Goal of the exercise: Repeat the full listing below verbatim and keep the images out.

Recorded information:

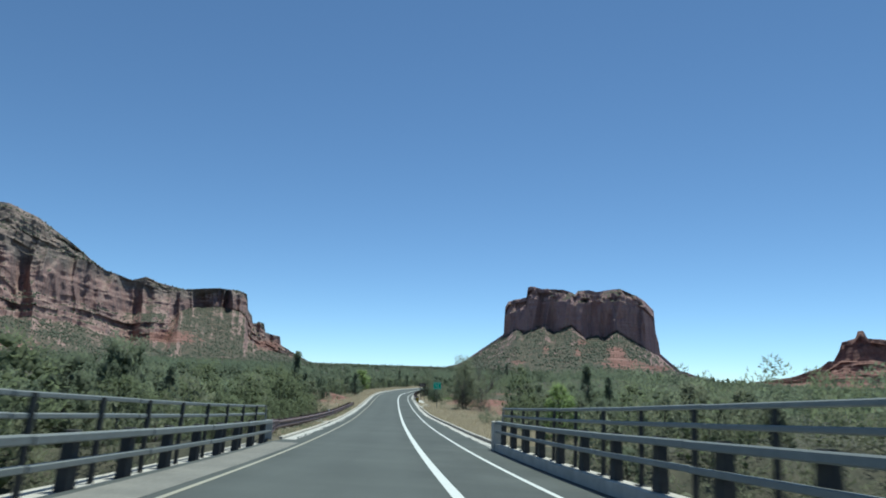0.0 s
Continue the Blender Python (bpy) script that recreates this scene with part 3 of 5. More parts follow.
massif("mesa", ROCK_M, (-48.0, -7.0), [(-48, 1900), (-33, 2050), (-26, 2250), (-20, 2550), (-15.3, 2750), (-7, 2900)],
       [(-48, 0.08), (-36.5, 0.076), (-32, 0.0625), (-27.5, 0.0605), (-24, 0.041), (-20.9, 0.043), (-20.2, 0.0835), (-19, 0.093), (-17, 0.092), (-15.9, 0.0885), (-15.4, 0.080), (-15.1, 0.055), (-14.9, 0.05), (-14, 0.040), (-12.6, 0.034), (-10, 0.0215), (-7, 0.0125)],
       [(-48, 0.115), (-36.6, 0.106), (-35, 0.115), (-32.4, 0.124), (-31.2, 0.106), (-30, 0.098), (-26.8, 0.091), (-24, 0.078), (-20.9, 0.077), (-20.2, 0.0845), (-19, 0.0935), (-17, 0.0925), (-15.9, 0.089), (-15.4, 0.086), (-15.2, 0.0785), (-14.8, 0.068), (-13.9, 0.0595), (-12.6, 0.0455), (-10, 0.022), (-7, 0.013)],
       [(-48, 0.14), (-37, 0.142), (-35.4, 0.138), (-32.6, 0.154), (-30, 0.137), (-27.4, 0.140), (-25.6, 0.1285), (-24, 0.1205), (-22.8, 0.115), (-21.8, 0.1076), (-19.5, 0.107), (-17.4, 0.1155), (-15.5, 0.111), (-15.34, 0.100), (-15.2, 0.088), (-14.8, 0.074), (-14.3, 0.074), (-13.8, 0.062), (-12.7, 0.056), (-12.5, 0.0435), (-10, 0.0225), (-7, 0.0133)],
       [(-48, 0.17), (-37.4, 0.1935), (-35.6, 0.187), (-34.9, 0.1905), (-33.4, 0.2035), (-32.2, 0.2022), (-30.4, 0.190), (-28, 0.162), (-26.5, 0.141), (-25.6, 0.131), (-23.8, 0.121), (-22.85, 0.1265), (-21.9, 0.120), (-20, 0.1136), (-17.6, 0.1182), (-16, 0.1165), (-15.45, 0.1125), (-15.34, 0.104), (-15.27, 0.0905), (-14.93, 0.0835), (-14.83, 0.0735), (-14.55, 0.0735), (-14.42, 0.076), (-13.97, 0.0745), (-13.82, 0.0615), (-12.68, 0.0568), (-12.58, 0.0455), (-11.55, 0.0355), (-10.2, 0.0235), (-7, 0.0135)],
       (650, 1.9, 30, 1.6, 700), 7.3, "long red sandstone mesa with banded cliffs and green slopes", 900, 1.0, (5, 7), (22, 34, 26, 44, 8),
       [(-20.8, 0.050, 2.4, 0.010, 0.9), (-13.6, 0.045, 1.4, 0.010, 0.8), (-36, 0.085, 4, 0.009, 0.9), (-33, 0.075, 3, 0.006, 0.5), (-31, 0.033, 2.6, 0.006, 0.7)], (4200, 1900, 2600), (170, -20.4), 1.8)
massif("bell_shaped_butte", ROCK_R, (22.5, 44.0), [(22.5, 2500), (29, 2400), (31, 2380), (36, 2450), (44, 2600)],
       [(22.5, 0.009), (26, 0.012), (28, 0.015), (34, 0.016), (38, 0.014), (44, 0.012)],
       [(22.5, 0.0095), (26, 0.016), (28, 0.026), (29.3, 0.042), (31, 0.046), (34, 0.036), (38, 0.02), (44, 0.0125)],
       [(22.5, 0.010), (26, 0.018), (28.5, 0.038), (29.3, 0.055), (31, 0.060), (34, 0.042), (38, 0.024), (44, 0.0128)],
       [(22.5, 0.0105), (24, 0.014), (26, 0.020), (27.9, 0.032), (28.5, 0.0405), (28.8, 0.040), (29.2, 0.053), (29.4, 0.0635), (30.25, 0.068), (30.4, 0.0765), (30.75, 0.077), (30.95, 0.068), (32, 0.066), (33.3, 0.06), (34.5, 0.046), (37, 0.03), (40, 0.02), (44, 0.013)],
       (420, 2.8, 20, 0.8, 300), 4.1, "stepped red sandstone bell-shaped butte", 300, 0.3, (7, 2), (12, 42, 18, 14, 6), [(31, 0.026, 7, 0.018, 1.8)])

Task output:
0.0 s
Continue the Blender Python (bpy) script that recreates this scene with part 3 of 5. More parts follow.
massif("mesa", ROCK_M, (-48.0, -7.0), [(-48, 1900), (-33, 2050), (-26, 2250), (-20, 2550), (-15.3, 2750), (-7, 2900)],
       [(-48, 0.08), (-36.5, 0.076), (-32, 0.0625), (-27.5, 0.0605), (-24, 0.041), (-20.9, 0.043), (-20.2, 0.0835), (-19, 0.093), (-17, 0.092), (-15.9, 0.0885), (-15.4, 0.080), (-15.1, 0.055), (-14.9, 0.05), (-14, 0.040), (-12.6, 0.034), (-10, 0.0215), (-7, 0.0125)],
       [(-48, 0.115), (-36.6, 0.106), (-35, 0.115), (-32.4, 0.124), (-31.2, 0.106), (-30, 0.098), (-26.8, 0.091), (-24, 0.078), (-20.9, 0.077), (-20.2, 0.0845), (-19, 0.0935), (-17, 0.0925), (-15.9, 0.089), (-15.4, 0.086), (-15.2, 0.0785), (-14.8, 0.068), (-13.9, 0.0595), (-12.6, 0.0455), (-10, 0.022), (-7, 0.013)],
       [(-48, 0.14), (-37, 0.142), (-35.4, 0.138), (-32.6, 0.154), (-30, 0.137), (-27.4, 0.140), (-25.6, 0.1285), (-24, 0.1205), (-22.8, 0.115), (-21.8, 0.1076), (-19.5, 0.107), (-17.4, 0.1155), (-15.5, 0.111), (-15.34, 0.100), (-15.2, 0.088), (-14.8, 0.074), (-14.3, 0.074), (-13.8, 0.062), (-12.7, 0.056), (-12.5, 0.0435), (-10, 0.0225), (-7, 0.0133)],
       [(-48, 0.17), (-37.4, 0.1935), (-35.6, 0.187), (-34.9, 0.1905), (-33.4, 0.2035), (-32.2, 0.2022), (-30.4, 0.190), (-28, 0.162), (-26.5, 0.141), (-25.6, 0.131), (-23.8, 0.121), (-22.85, 0.1265), (-21.9, 0.120), (-20, 0.1136), (-17.6, 0.1182), (-16, 0.1165), (-15.45, 0.1125), (-15.34, 0.104), (-15.27, 0.0905), (-14.93, 0.0835), (-14.83, 0.0735), (-14.55, 0.0735), (-14.42, 0.076), (-13.97, 0.0745), (-13.82, 0.0615), (-12.68, 0.0568), (-12.58, 0.0455), (-11.55, 0.0355), (-10.2, 0.0235), (-7, 0.0135)],
       (650, 1.9, 30, 1.6, 700), 7.3, "long red sandstone mesa with banded cliffs and green slopes", 900, 1.0, (5, 7), (22, 34, 26, 44, 8),
       [(-20.8, 0.050, 2.4, 0.010, 0.9), (-13.6, 0.045, 1.4, 0.010, 0.8), (-36, 0.085, 4, 0.009, 0.9), (-33, 0.075, 3, 0.006, 0.5), (-31, 0.033, 2.6, 0.006, 0.7)], (4200, 1900, 2600), (170, -20.4), 1.8)
massif("bell_shaped_butte", ROCK_R, (22.5, 44.0), [(22.5, 2500), (29, 2400), (31, 2380), (36, 2450), (44, 2600)],
       [(22.5, 0.009), (26, 0.012), (28, 0.015), (34, 0.016), (38, 0.014), (44, 0.012)],
       [(22.5, 0.0095), (26, 0.016), (28, 0.026), (29.3, 0.042), (31, 0.046), (34, 0.036), (38, 0.02), (44, 0.0125)],
       [(22.5, 0.010), (26, 0.018), (28.5, 0.038), (29.3, 0.055), (31, 0.060), (34, 0.042), (38, 0.024), (44, 0.0128)],
       [(22.5, 0.0105), (24, 0.014), (26, 0.020), (27.9, 0.032), (28.5, 0.0405), (28.8, 0.040), (29.2, 0.053), (29.4, 0.0635), (30.25, 0.068), (30.4, 0.0765), (30.75, 0.077), (30.95, 0.068), (32, 0.066), (33.3, 0.06), (34.5, 0.046), (37, 0.03), (40, 0.02), (44, 0.013)],
       (420, 2.8, 20, 0.8, 300), 4.1, "stepped red sandstone bell-shaped butte", 300, 0.3, (7, 2), (12, 42, 18, 14, 6), [(31, 0.026, 7, 0.018, 1.8)])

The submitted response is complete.